## What is expected
Copy the data exactly as it appears, and do not include any pictures.

───── Recorded data ─────

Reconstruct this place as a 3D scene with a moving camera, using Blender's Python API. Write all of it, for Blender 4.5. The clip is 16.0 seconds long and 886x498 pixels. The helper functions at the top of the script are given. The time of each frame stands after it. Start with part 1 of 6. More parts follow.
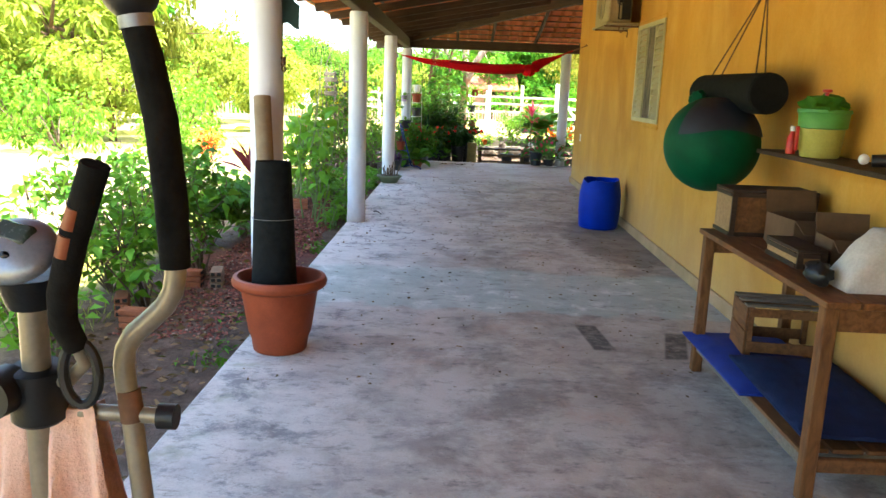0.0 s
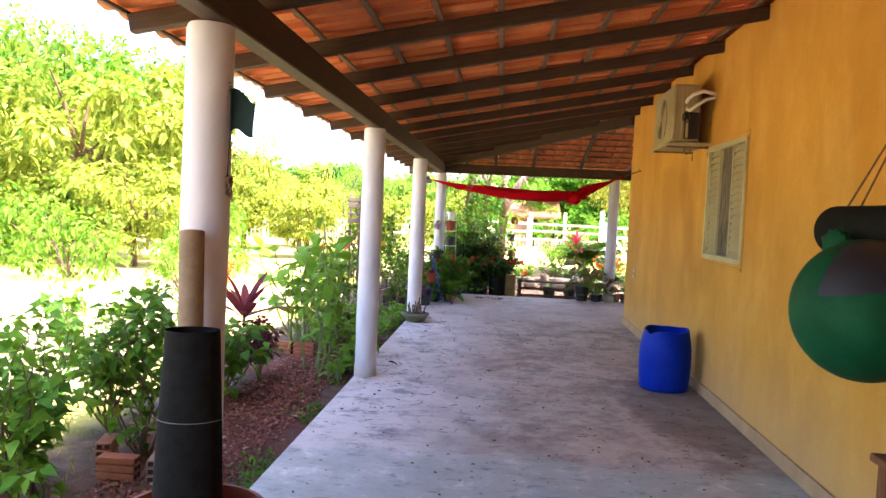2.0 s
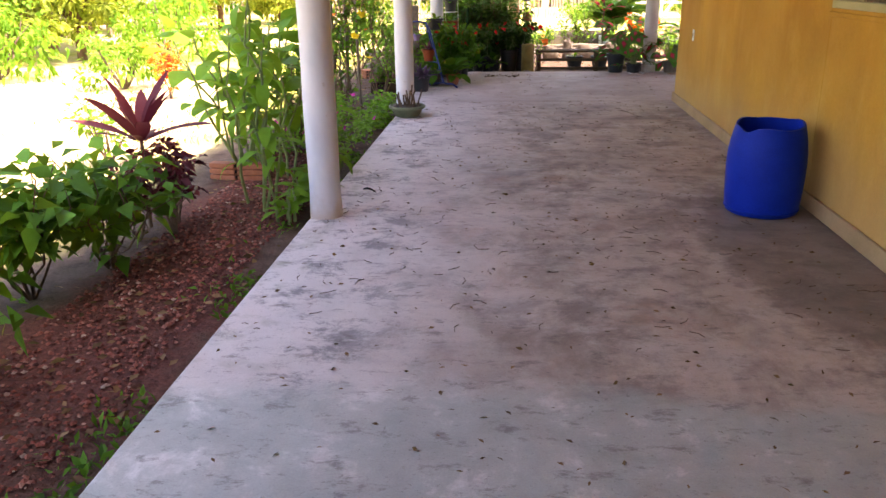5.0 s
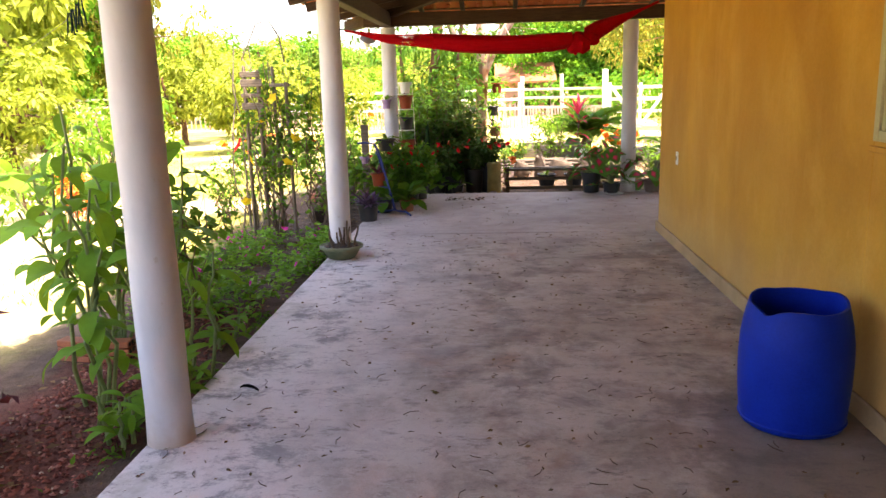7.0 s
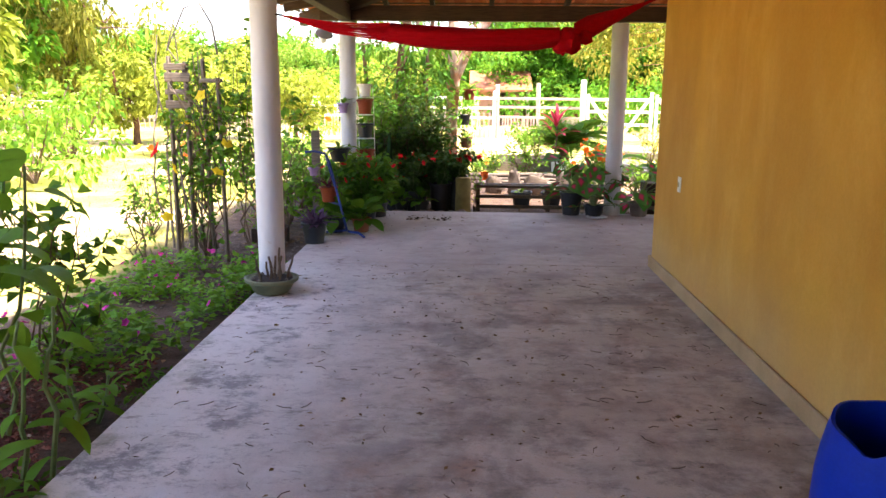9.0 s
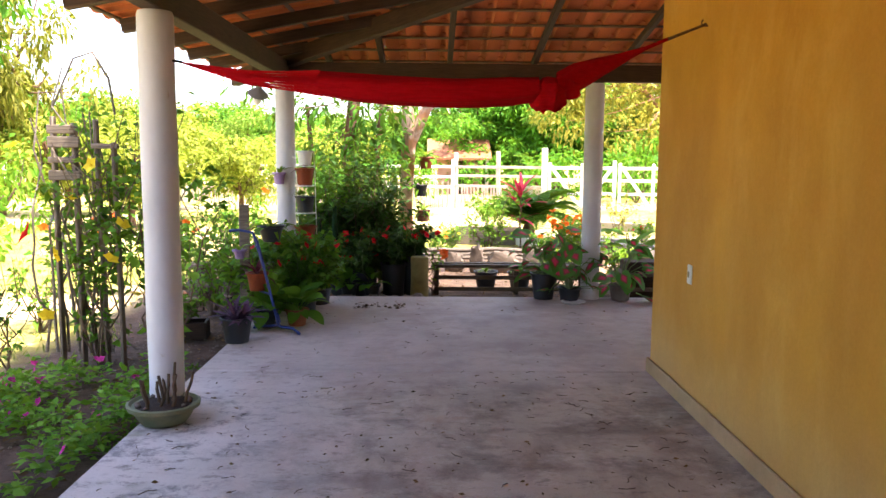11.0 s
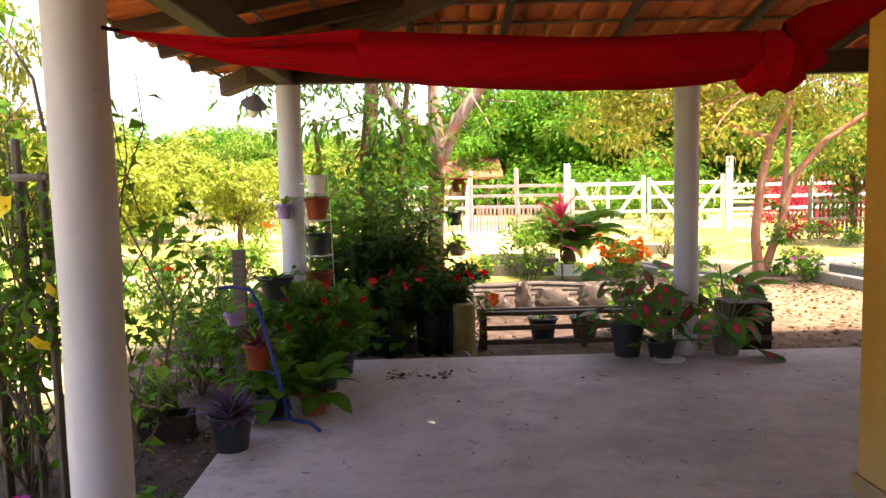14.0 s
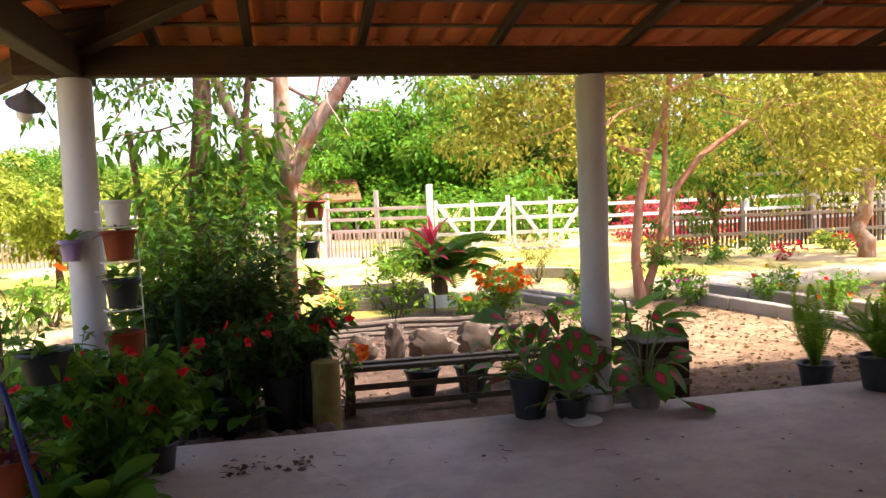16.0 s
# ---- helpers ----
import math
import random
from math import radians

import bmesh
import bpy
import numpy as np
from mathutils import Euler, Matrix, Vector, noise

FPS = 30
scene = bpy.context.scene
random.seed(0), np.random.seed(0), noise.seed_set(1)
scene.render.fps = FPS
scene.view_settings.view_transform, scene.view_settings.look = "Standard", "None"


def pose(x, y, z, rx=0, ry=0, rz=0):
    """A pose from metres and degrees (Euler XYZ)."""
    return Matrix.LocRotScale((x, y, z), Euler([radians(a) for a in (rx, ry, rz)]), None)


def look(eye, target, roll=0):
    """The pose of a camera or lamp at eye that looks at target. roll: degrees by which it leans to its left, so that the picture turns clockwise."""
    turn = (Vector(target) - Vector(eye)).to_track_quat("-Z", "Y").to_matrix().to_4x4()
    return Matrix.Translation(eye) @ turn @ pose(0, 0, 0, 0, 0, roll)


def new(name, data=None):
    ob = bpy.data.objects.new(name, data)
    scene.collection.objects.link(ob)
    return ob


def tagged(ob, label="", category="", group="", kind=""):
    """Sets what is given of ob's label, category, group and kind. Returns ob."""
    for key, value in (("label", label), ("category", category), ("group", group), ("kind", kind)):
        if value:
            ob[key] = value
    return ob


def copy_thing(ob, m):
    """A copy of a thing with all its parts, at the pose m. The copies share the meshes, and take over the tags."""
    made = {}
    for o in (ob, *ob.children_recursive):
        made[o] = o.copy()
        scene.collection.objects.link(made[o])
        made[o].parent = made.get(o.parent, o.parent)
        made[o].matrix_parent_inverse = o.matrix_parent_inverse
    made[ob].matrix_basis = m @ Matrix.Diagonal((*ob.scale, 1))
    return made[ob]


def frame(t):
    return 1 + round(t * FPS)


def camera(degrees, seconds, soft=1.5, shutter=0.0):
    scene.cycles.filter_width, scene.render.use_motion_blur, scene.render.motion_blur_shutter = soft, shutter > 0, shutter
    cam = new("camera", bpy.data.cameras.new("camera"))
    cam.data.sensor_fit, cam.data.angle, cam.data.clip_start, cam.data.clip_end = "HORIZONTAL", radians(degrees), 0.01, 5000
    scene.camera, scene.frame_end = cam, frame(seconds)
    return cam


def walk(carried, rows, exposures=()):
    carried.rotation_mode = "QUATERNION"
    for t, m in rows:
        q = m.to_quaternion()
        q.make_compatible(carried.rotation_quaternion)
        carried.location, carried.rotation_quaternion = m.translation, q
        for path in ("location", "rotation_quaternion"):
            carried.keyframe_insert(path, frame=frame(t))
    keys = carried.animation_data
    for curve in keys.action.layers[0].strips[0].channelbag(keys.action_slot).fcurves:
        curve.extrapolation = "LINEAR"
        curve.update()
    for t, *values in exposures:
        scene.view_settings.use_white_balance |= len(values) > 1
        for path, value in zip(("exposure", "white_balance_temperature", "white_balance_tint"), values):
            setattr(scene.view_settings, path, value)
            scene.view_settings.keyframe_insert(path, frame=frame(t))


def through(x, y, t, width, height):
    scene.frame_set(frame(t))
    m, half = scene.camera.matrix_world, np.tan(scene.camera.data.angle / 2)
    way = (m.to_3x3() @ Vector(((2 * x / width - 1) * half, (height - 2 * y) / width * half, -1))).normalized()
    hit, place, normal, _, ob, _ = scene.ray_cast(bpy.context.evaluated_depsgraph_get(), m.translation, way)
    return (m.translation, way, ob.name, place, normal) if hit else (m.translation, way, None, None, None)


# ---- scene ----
cam = camera(59.2, 16.0)
PATH = [
    (0, (-0.175, 0.023, 1.62), (-0.205, 1.982, 1.216), 2.2),
    (0.5, (-0.158, 0.379, 1.624), (-0.174, 2.356, 1.317), 3.2),
    (1, (-0.097, 0.775, 1.611), (-0.105, 2.757, 1.342), 2.8),
    (1.5, (-0.043, 1.232, 1.648), (-0.146, 3.221, 1.461), 2.9),
    (2, (-0.089, 1.72, 1.661), (-0.24, 3.712, 1.566), 2.7),
    (2.5, (-0.067, 2.172, 1.622), (-0.225, 4.161, 1.494), 2.0),
    (3, (-0.126, 2.622, 1.599), (-0.272, 4.602, 1.359), 2.1),
    (3.5, (-0.259, 3.102, 1.592), (-0.388, 5.058, 1.196), 1.5),
    (3.7, (-0.253, 3.267, 1.571), (-0.391, 5.21, 1.121), 1.1),
    (5.8, (-0.044, 5.021, 1.559), (-0.2, 6.889, 0.862), -1.5),
    (6, (-0.03, 5.224, 1.569), (-0.17, 7.106, 0.904), -1.4),
    (6.5, (0.064, 5.617, 1.6), (-0.059, 7.547, 1.091), -1.9),
    (7, (0.194, 5.981, 1.636), (0.049, 7.932, 1.221), -1.6),
    (7.5, (0.168, 6.373, 1.631), (0.022, 8.326, 1.229), -1.7),
    (8, (0.158, 6.719, 1.615), (0.05, 8.675, 1.213), -1.7),
    (8.5, (0.244, 7.032, 1.625), (0.135, 8.988, 1.224), -0.5),
    (9, (0.241, 7.333, 1.599), (0.17, 9.291, 1.2), 0.5),
    (9.5, (0.215, 7.675, 1.602), (0.207, 9.634, 1.198), 0.0),
    (10, (0.295, 8.041, 1.603), (0.289, 10.015, 1.28), 0.5),
    (10.2, (0.329, 8.219, 1.59), (0.313, 10.199, 1.308), 0.7),
    (12.3, (-0.008, 9.528, 1.596), (0.176, 11.51, 1.401), -1.3),
    (12.5, (-0.045, 9.697, 1.613), (0.151, 11.679, 1.433), -1.6),
    (13, (-0.084, 10.04, 1.614), (0.103, 12.024, 1.444), -1.4),
    (13.5, (-0.099, 10.414, 1.623), (-0.007, 12.404, 1.446), -0.8),
    (14, (-0.168, 10.758, 1.616), (-0.14, 12.749, 1.436), -1.3),
    (14.5, (-0.181, 11.097, 1.608), (-0.124, 13.089, 1.434), -2.0),
    (15, (-0.118, 11.492, 1.615), (0.001, 13.483, 1.457), -1.6),
    (15.5, (-0.146, 11.871, 1.617), (0.108, 13.849, 1.474), -1.8),
    (16, (-0.108, 12.267, 1.613), (0.282, 14.224, 1.479), -2.2),
]
EXPOSURES = [(0, 3.25, 6200, 3), (0.6, 3.27, 6300, 13)]
EXPOSURES += [(1.5, 3.28, 6200, 23), (2.5, 3.08, 6500, 26), (3.5, 3.02, 6750, 28), (6, 3.1, 7800, 25), (7.5, 2.9, 7150, 24), (9, 2.88, 6700, 24), (10.2, 2.83, 6650, 23)]
EXPOSURES += [(13, 2.74, 6850, 22), (14.5, 2.12, 7350, 29), (15, 2.08, 7050, 30), (16, 1.97, 6900, 28)]
walk(cam, [(t, look(eye, target, roll)) for t, eye, target, roll in PATH], EXPOSURES)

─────

## Response to this exercise
Reconstruct this place as a 3D scene with a moving camera, using Blender's Python API. Write all of it, for Blender 4.5. The clip is 16.0 seconds long and 886x498 pixels. The helper functions at the top of the script are given. The time of each frame stands after it. Start with part 1 of 6. More parts follow.
0.0 s
2.0 s
5.0 s
7.0 s
9.0 s
11.0 s
14.0 s
16.0 s
# ---- helpers ----
import math
import random
from math import radians

import bmesh
import bpy
import numpy as np
from mathutils import Euler, Matrix, Vector, noise

FPS = 30
scene = bpy.context.scene
random.seed(0), np.random.seed(0), noise.seed_set(1)
scene.render.fps = FPS
scene.view_settings.view_transform, scene.view_settings.look = "Standard", "None"


def pose(x, y, z, rx=0, ry=0, rz=0):
    """A pose from metres and degrees (Euler XYZ)."""
    return Matrix.LocRotScale((x, y, z), Euler([radians(a) for a in (rx, ry, rz)]), None)


def look(eye, target, roll=0):
    """The pose of a camera or lamp at eye that looks at target. roll: degrees by which it leans to its left, so that the picture turns clockwise."""
    turn = (Vector(target) - Vector(eye)).to_track_quat("-Z", "Y").to_matrix().to_4x4()
    return Matrix.Translation(eye) @ turn @ pose(0, 0, 0, 0, 0, roll)


def new(name, data=None):
    ob = bpy.data.objects.new(name, data)
    scene.collection.objects.link(ob)
    return ob


def tagged(ob, label="", category="", group="", kind=""):
    """Sets what is given of ob's label, category, group and kind. Returns ob."""
    for key, value in (("label", label), ("category", category), ("group", group), ("kind", kind)):
        if value:
            ob[key] = value
    return ob


def copy_thing(ob, m):
    """A copy of a thing with all its parts, at the pose m. The copies share the meshes, and take over the tags."""
    made = {}
    for o in (ob, *ob.children_recursive):
        made[o] = o.copy()
        scene.collection.objects.link(made[o])
        made[o].parent = made.get(o.parent, o.parent)
        made[o].matrix_parent_inverse = o.matrix_parent_inverse
    made[ob].matrix_basis = m @ Matrix.Diagonal((*ob.scale, 1))
    return made[ob]


def frame(t):
    return 1 + round(t * FPS)


def camera(degrees, seconds, soft=1.5, shutter=0.0):
    scene.cycles.filter_width, scene.render.use_motion_blur, scene.render.motion_blur_shutter = soft, shutter > 0, shutter
    cam = new("camera", bpy.data.cameras.new("camera"))
    cam.data.sensor_fit, cam.data.angle, cam.data.clip_start, cam.data.clip_end = "HORIZONTAL", radians(degrees), 0.01, 5000
    scene.camera, scene.frame_end = cam, frame(seconds)
    return cam


def walk(carried, rows, exposures=()):
    carried.rotation_mode = "QUATERNION"
    for t, m in rows:
        q = m.to_quaternion()
        q.make_compatible(carried.rotation_quaternion)
        carried.location, carried.rotation_quaternion = m.translation, q
        for path in ("location", "rotation_quaternion"):
            carried.keyframe_insert(path, frame=frame(t))
    keys = carried.animation_data
    for curve in keys.action.layers[0].strips[0].channelbag(keys.action_slot).fcurves:
        curve.extrapolation = "LINEAR"
        curve.update()
    for t, *values in exposures:
        scene.view_settings.use_white_balance |= len(values) > 1
        for path, value in zip(("exposure", "white_balance_temperature", "white_balance_tint"), values):
            setattr(scene.view_settings, path, value)
            scene.view_settings.keyframe_insert(path, frame=frame(t))


def through(x, y, t, width, height):
    scene.frame_set(frame(t))
    m, half = scene.camera.matrix_world, np.tan(scene.camera.data.angle / 2)
    way = (m.to_3x3() @ Vector(((2 * x / width - 1) * half, (height - 2 * y) / width * half, -1))).normalized()
    hit, place, normal, _, ob, _ = scene.ray_cast(bpy.context.evaluated_depsgraph_get(), m.translation, way)
    return (m.translation, way, ob.name, place, normal) if hit else (m.translation, way, None, None, None)


# ---- scene ----
cam = camera(59.2, 16.0)
PATH = [
    (0, (-0.175, 0.023, 1.62), (-0.205, 1.982, 1.216), 2.2),
    (0.5, (-0.158, 0.379, 1.624), (-0.174, 2.356, 1.317), 3.2),
    (1, (-0.097, 0.775, 1.611), (-0.105, 2.757, 1.342), 2.8),
    (1.5, (-0.043, 1.232, 1.648), (-0.146, 3.221, 1.461), 2.9),
    (2, (-0.089, 1.72, 1.661), (-0.24, 3.712, 1.566), 2.7),
    (2.5, (-0.067, 2.172, 1.622), (-0.225, 4.161, 1.494), 2.0),
    (3, (-0.126, 2.622, 1.599), (-0.272, 4.602, 1.359), 2.1),
    (3.5, (-0.259, 3.102, 1.592), (-0.388, 5.058, 1.196), 1.5),
    (3.7, (-0.253, 3.267, 1.571), (-0.391, 5.21, 1.121), 1.1),
    (5.8, (-0.044, 5.021, 1.559), (-0.2, 6.889, 0.862), -1.5),
    (6, (-0.03, 5.224, 1.569), (-0.17, 7.106, 0.904), -1.4),
    (6.5, (0.064, 5.617, 1.6), (-0.059, 7.547, 1.091), -1.9),
    (7, (0.194, 5.981, 1.636), (0.049, 7.932, 1.221), -1.6),
    (7.5, (0.168, 6.373, 1.631), (0.022, 8.326, 1.229), -1.7),
    (8, (0.158, 6.719, 1.615), (0.05, 8.675, 1.213), -1.7),
    (8.5, (0.244, 7.032, 1.625), (0.135, 8.988, 1.224), -0.5),
    (9, (0.241, 7.333, 1.599), (0.17, 9.291, 1.2), 0.5),
    (9.5, (0.215, 7.675, 1.602), (0.207, 9.634, 1.198), 0.0),
    (10, (0.295, 8.041, 1.603), (0.289, 10.015, 1.28), 0.5),
    (10.2, (0.329, 8.219, 1.59), (0.313, 10.199, 1.308), 0.7),
    (12.3, (-0.008, 9.528, 1.596), (0.176, 11.51, 1.401), -1.3),
    (12.5, (-0.045, 9.697, 1.613), (0.151, 11.679, 1.433), -1.6),
    (13, (-0.084, 10.04, 1.614), (0.103, 12.024, 1.444), -1.4),
    (13.5, (-0.099, 10.414, 1.623), (-0.007, 12.404, 1.446), -0.8),
    (14, (-0.168, 10.758, 1.616), (-0.14, 12.749, 1.436), -1.3),
    (14.5, (-0.181, 11.097, 1.608), (-0.124, 13.089, 1.434), -2.0),
    (15, (-0.118, 11.492, 1.615), (0.001, 13.483, 1.457), -1.6),
    (15.5, (-0.146, 11.871, 1.617), (0.108, 13.849, 1.474), -1.8),
    (16, (-0.108, 12.267, 1.613), (0.282, 14.224, 1.479), -2.2),
]
EXPOSURES = [(0, 3.25, 6200, 3), (0.6, 3.27, 6300, 13)]
EXPOSURES += [(1.5, 3.28, 6200, 23), (2.5, 3.08, 6500, 26), (3.5, 3.02, 6750, 28), (6, 3.1, 7800, 25), (7.5, 2.9, 7150, 24), (9, 2.88, 6700, 24), (10.2, 2.83, 6650, 23)]
EXPOSURES += [(13, 2.74, 6850, 22), (14.5, 2.12, 7350, 29), (15, 2.08, 7050, 30), (16, 1.97, 6900, 28)]
walk(cam, [(t, look(eye, target, roll)) for t, eye, target, roll in PATH], EXPOSURES)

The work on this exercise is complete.